→ GIVEN INFORMATION
○ ○ ○

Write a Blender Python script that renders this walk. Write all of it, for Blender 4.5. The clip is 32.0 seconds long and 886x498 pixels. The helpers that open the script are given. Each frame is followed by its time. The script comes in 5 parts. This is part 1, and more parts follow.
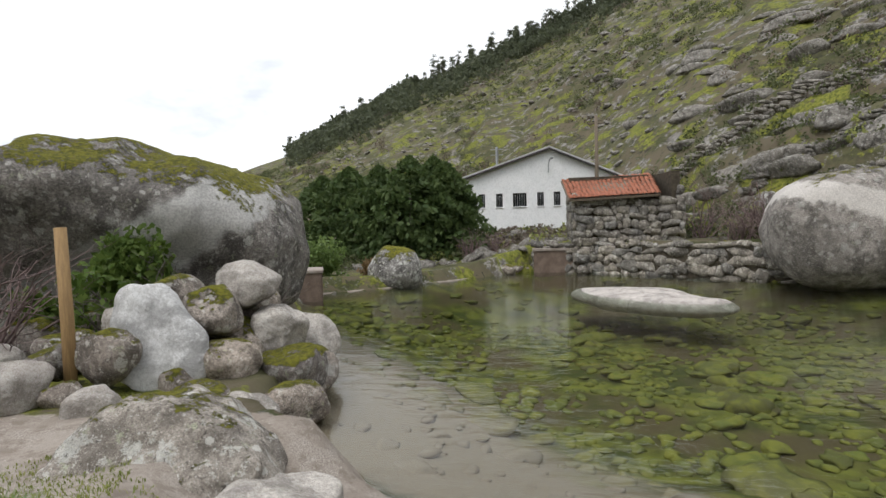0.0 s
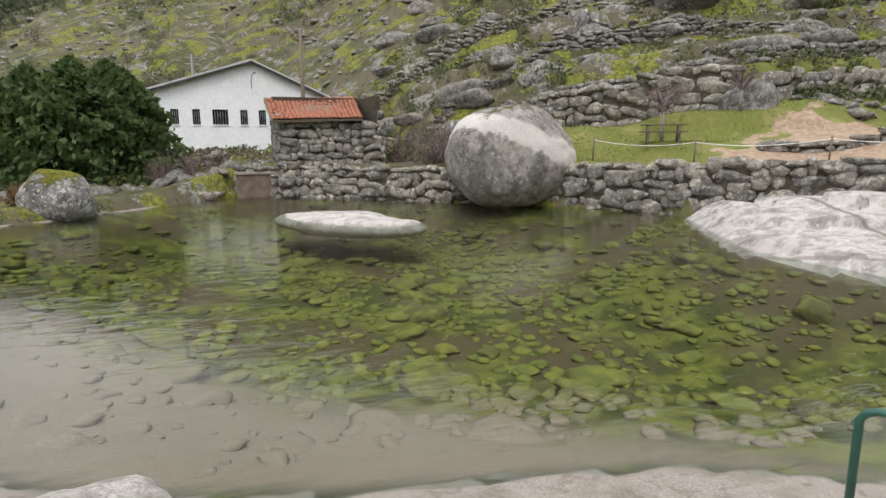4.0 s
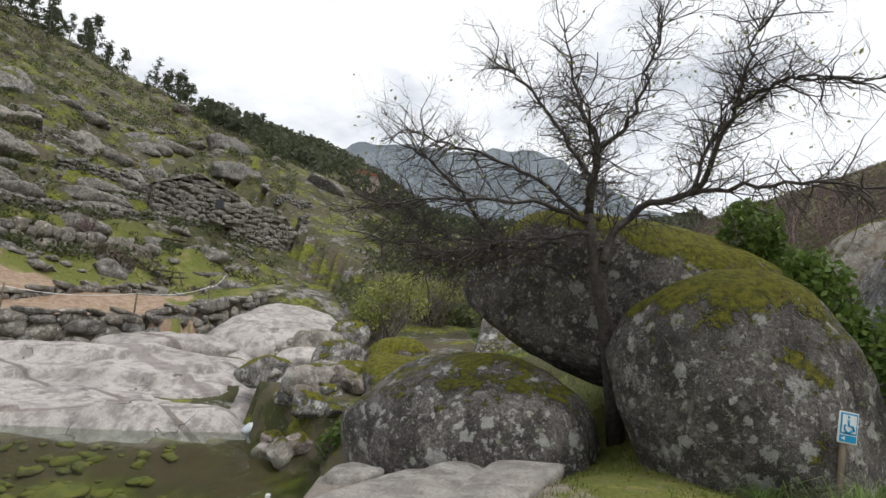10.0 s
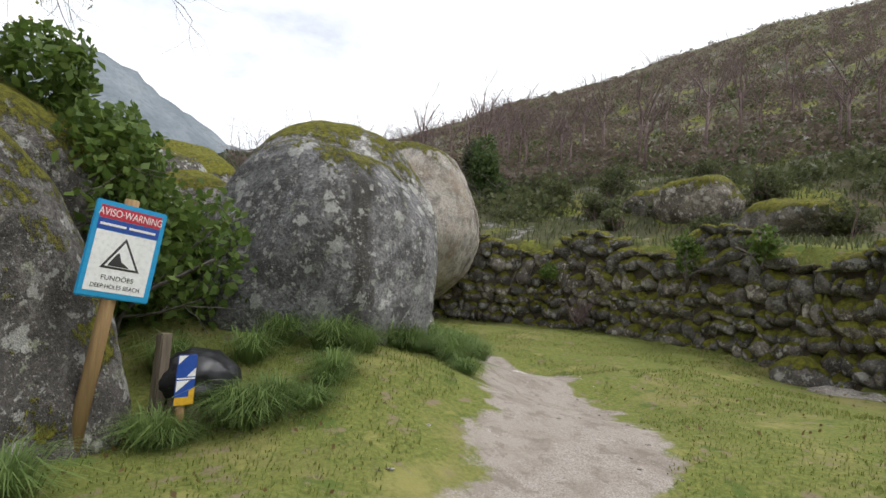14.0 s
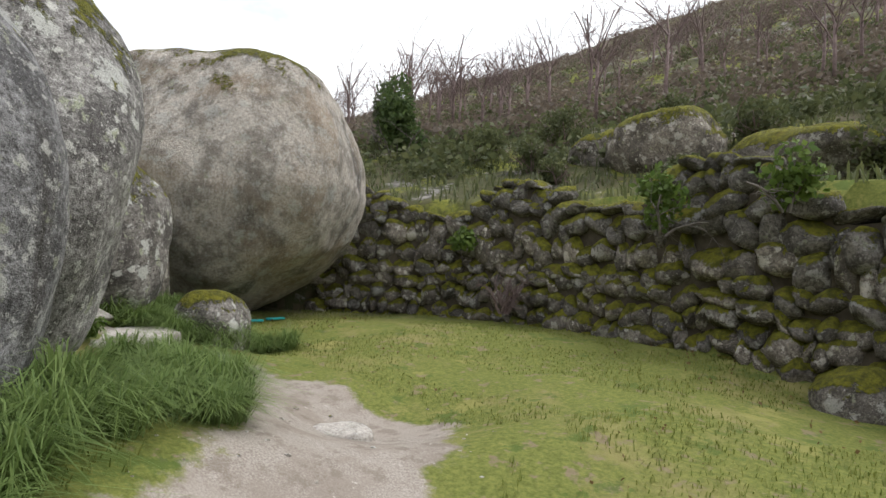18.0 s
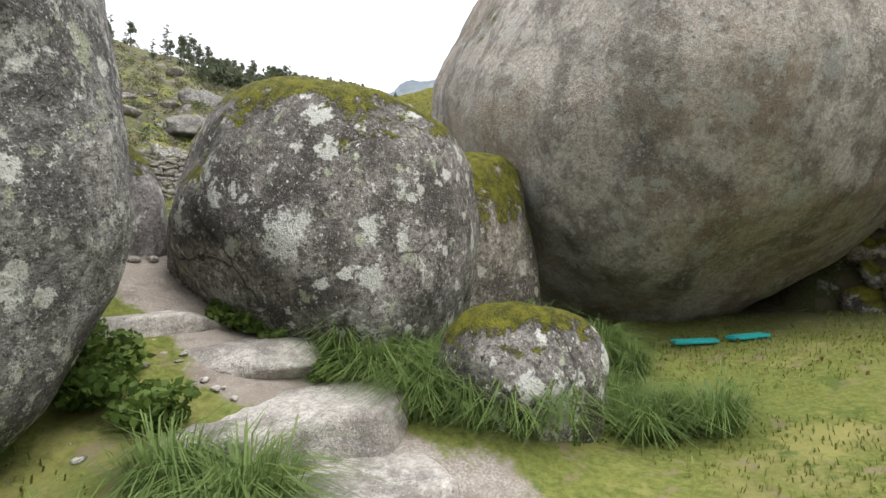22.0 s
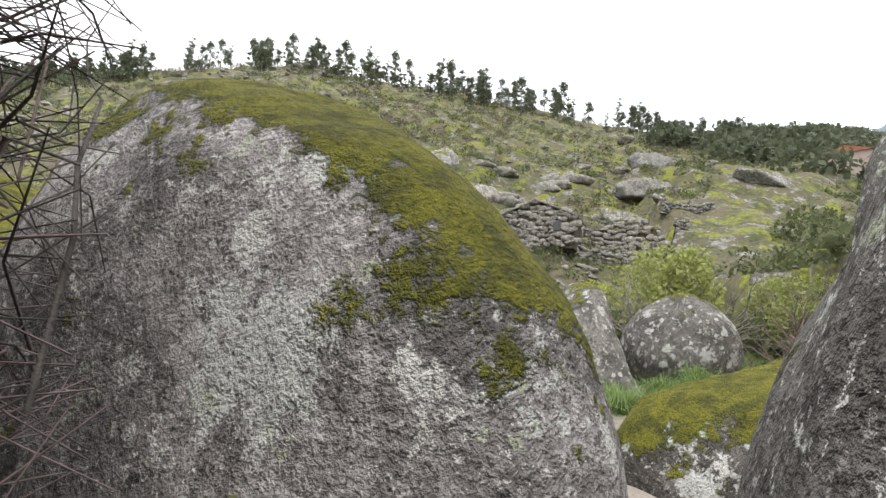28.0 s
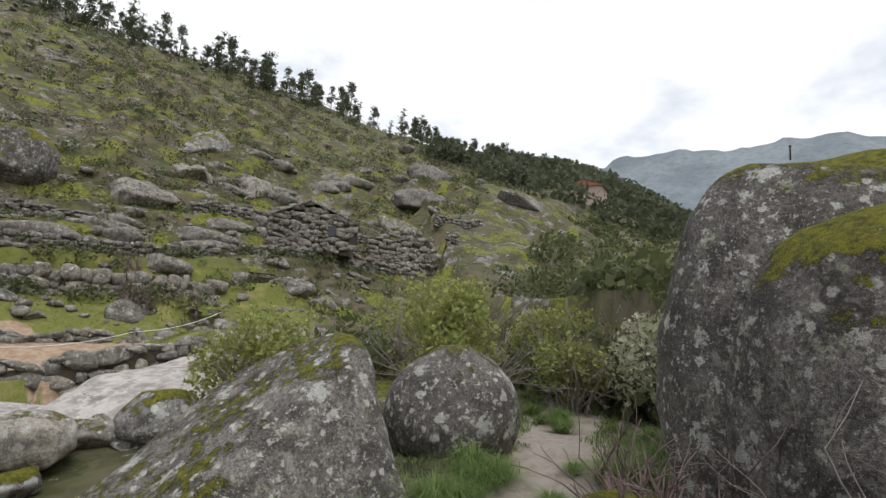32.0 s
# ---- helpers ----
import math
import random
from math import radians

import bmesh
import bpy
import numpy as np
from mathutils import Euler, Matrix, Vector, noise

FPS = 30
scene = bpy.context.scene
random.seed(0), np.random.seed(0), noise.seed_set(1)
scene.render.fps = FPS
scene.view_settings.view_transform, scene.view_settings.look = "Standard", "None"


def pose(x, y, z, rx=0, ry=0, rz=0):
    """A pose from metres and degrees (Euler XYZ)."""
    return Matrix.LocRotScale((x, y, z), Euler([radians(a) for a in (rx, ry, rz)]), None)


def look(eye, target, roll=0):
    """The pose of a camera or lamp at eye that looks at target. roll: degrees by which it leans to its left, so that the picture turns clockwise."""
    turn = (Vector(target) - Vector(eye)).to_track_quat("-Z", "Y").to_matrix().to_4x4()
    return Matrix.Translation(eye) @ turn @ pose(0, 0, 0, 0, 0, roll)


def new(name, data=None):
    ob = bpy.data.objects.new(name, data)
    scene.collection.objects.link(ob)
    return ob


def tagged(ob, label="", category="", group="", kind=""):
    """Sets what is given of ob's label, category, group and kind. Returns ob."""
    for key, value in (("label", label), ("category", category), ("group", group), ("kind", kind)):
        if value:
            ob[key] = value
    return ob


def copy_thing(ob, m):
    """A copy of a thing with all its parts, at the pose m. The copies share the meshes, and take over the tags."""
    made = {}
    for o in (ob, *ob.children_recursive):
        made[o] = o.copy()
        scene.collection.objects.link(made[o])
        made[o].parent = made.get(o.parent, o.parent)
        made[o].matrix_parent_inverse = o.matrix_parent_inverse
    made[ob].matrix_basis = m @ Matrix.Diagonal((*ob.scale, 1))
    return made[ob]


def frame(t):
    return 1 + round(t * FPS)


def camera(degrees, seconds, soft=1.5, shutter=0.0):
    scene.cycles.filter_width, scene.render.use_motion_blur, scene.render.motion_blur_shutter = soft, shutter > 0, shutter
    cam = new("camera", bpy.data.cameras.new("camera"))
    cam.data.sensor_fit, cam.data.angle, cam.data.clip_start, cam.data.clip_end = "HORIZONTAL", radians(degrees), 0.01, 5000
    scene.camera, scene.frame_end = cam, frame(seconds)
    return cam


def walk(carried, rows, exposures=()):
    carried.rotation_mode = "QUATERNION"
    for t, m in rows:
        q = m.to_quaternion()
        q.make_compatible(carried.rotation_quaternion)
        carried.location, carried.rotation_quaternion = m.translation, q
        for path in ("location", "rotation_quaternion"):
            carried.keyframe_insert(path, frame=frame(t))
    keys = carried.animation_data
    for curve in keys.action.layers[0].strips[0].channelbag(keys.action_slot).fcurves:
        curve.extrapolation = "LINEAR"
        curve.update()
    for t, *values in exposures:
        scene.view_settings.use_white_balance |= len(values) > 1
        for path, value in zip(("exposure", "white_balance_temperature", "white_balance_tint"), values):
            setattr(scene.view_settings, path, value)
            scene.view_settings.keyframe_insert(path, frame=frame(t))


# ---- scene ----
cam = camera(77.0, 32.0)
PATH = [
    (0, look((-2.103, -0.793, 2.563), (-2.650, 3.166, 2.393), -1.69)),
    (0.5, look((-2.094, -0.795, 2.549), (-2.646, 3.152, 2.206), -1.68)),
    (1, look((-2.062, -0.807, 2.550), (-2.609, 3.125, 2.054), -1.73)),
    (1.5, look((-1.997, -0.836, 2.561), (-2.502, 3.088, 1.974), -1.78)),
    (2, look((-1.923, -0.839, 2.558), (-2.281, 3.093, 1.917), -1.63)),
    (2.5, look((-1.875, -0.776, 2.578), (-1.936, 3.162, 1.878), -1.06)),
    (3, look((-1.842, -0.661, 2.621), (-1.489, 3.253, 1.875), -0.24)),
    (3.5, look((-1.792, -0.599, 2.643), (-0.942, 3.236, 1.884), -0.15)),
    (4, look((-1.637, -0.591, 2.679), (-0.249, 3.081, 1.915), -0.21)),
    (4.5, look((-1.471, -0.627, 2.698), (0.446, 2.802, 1.945), -0.47)),
    (6.5, look((-0.953, -0.492, 2.600), (2.315, 1.782, 2.213), 1.21)),
    (7, look((-0.970, -0.452, 2.613), (2.471, 1.577, 2.389), 2.10)),
    (7.5, look((-0.980, -0.480, 2.634), (2.591, 1.321, 2.571), 2.49)),
    (8, look((-0.996, -0.548, 2.637), (2.740, 0.876, 2.756), 3.27)),
    (8.5, look((-1.050, -0.667, 2.662), (2.836, 0.243, 2.924), 4.13)),
    (9, look((-1.051, -0.764, 2.660), (2.904, -0.298, 3.035), 4.69)),
    (9.5, look((-1.107, -0.884, 2.668), (2.861, -0.691, 3.133), 4.57)),
    (10, look((-1.154, -1.092, 2.626), (2.810, -1.176, 3.155), 4.61)),
    (10.5, look((-1.163, -1.413, 2.583), (2.705, -2.238, 3.179), 5.02)),
    (11, look((-1.085, -1.779, 2.515), (2.388, -3.639, 3.209), 5.84)),
    (11.5, look((-0.991, -2.222, 2.477), (2.119, -4.634, 3.192), 5.69)),
    (12, look((-0.886, -2.736, 2.483), (2.117, -5.292, 3.153), 5.32)),
    (12.5, look((-0.702, -3.348, 2.470), (2.245, -5.990, 3.049), 5.14)),
    (13, look((-0.518, -3.970, 2.437), (2.391, -6.675, 2.908), 4.74)),
    (13.5, look((-0.231, -4.581, 2.395), (2.677, -7.301, 2.779), 4.75)),
    (14, look((0.047, -5.156, 2.402), (2.954, -7.885, 2.719), 4.58)),
    (14.5, look((0.387, -5.767, 2.379), (3.290, -8.500, 2.695), 4.20)),
    (16.5, look((1.376, -7.804, 2.566), (4.074, -10.748, 2.788), 3.39)),
    (17, look((1.666, -8.466, 2.486), (4.349, -11.424, 2.708), 3.43)),
    (17.5, look((1.953, -9.078, 2.454), (4.633, -12.040, 2.663), 3.17)),
    (18, look((2.262, -9.651, 2.457), (4.953, -12.602, 2.675), 2.95)),
    (18.5, look((2.601, -10.192, 2.450), (5.372, -13.069, 2.680), 2.65)),
    (19, look((2.938, -10.778, 2.424), (5.859, -13.502, 2.638), 1.60)),
    (19.5, look((3.303, -11.255, 2.390), (6.455, -13.711, 2.581), 0.81)),
    (20, look((3.715, -11.719, 2.380), (7.103, -13.839, 2.552), 0.00)),
    (20.5, look((4.177, -12.115, 2.424), (7.839, -13.719, 2.541), -1.09)),
    (21, look((4.678, -12.426, 2.464), (8.535, -13.480, 2.582), -0.92)),
    (21.5, look((5.173, -12.653, 2.475), (9.149, -13.075, 2.586), -1.38)),
    (22, look((5.659, -12.813, 2.474), (9.635, -12.380, 2.525), -2.49)),
    (22.5, look((6.106, -12.944, 2.525), (9.975, -11.930, 2.486), -2.28)),
    (23, look((6.623, -12.970, 2.636), (10.305, -11.409, 2.565), -1.81)),
    (23.5, look((7.121, -12.836, 2.683), (10.498, -10.694, 2.602), -2.06)),
    (24, look((7.493, -12.494, 2.689), (10.685, -10.084, 2.619), -2.39)),
    (24.5, look((7.784, -12.115, 2.600), (10.693, -9.370, 2.572), -3.78)),
    (26.5, look((8.423, -11.236, 2.700), (10.981, -8.190, 3.120), 0.15)),
    (27, look((8.606, -11.032, 2.839), (11.113, -7.953, 3.326), 1.68)),
    (27.5, look((8.774, -10.861, 3.025), (11.286, -7.792, 3.549), 2.38)),
    (28, look((8.988, -10.654, 3.271), (11.564, -7.632, 3.757), 2.34)),
    (28.5, look((9.222, -10.489, 3.522), (11.934, -7.575, 3.908), 1.47)),
    (29, look((9.447, -10.390, 3.700), (12.362, -7.676, 4.074), 1.00)),
    (29.5, look((9.673, -10.260, 3.844), (12.821, -7.824, 4.244), 1.27)),
    (30, look((9.888, -10.144, 3.966), (13.252, -8.027, 4.417), 2.14)),
    (30.5, look((10.186, -10.027, 4.148), (13.647, -8.082, 4.643), 2.59)),
    (31, look((10.430, -9.839, 4.200), (13.936, -7.985, 4.719), 2.99)),
    (31.5, look((10.761, -9.575, 4.159), (14.291, -7.776, 4.710), 3.56)),
    (32, look((11.068, -9.325, 4.163), (14.604, -7.542, 4.721), 3.49)),
]
walk(cam, PATH, ((0, 0.35), (2.5, 0.5), (4, 0.65), (6.5, 0.5), (9, 0.2), (10.7, 0.13), (12, 0.33), (14, 0.48), (17, 0.65), (20, 0.8), (22, 1.1), (24.5, 1.3), (26.5, 1.9), (27.2, 1.8), (28, 1.15), (28.5, 0.85), (30, 0.3), (32, 0.25)))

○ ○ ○

→ TASK GOAL
Find the word "Euler" and list each line it appears in.

→ ANSWER FOR THE TASK
from mathutils import Euler, Matrix, Vector, noise
    """A pose from metres and degrees (Euler XYZ)."""
    return Matrix.LocRotScale((x, y, z), Euler([radians(a) for a in (rx, ry, rz)]), None)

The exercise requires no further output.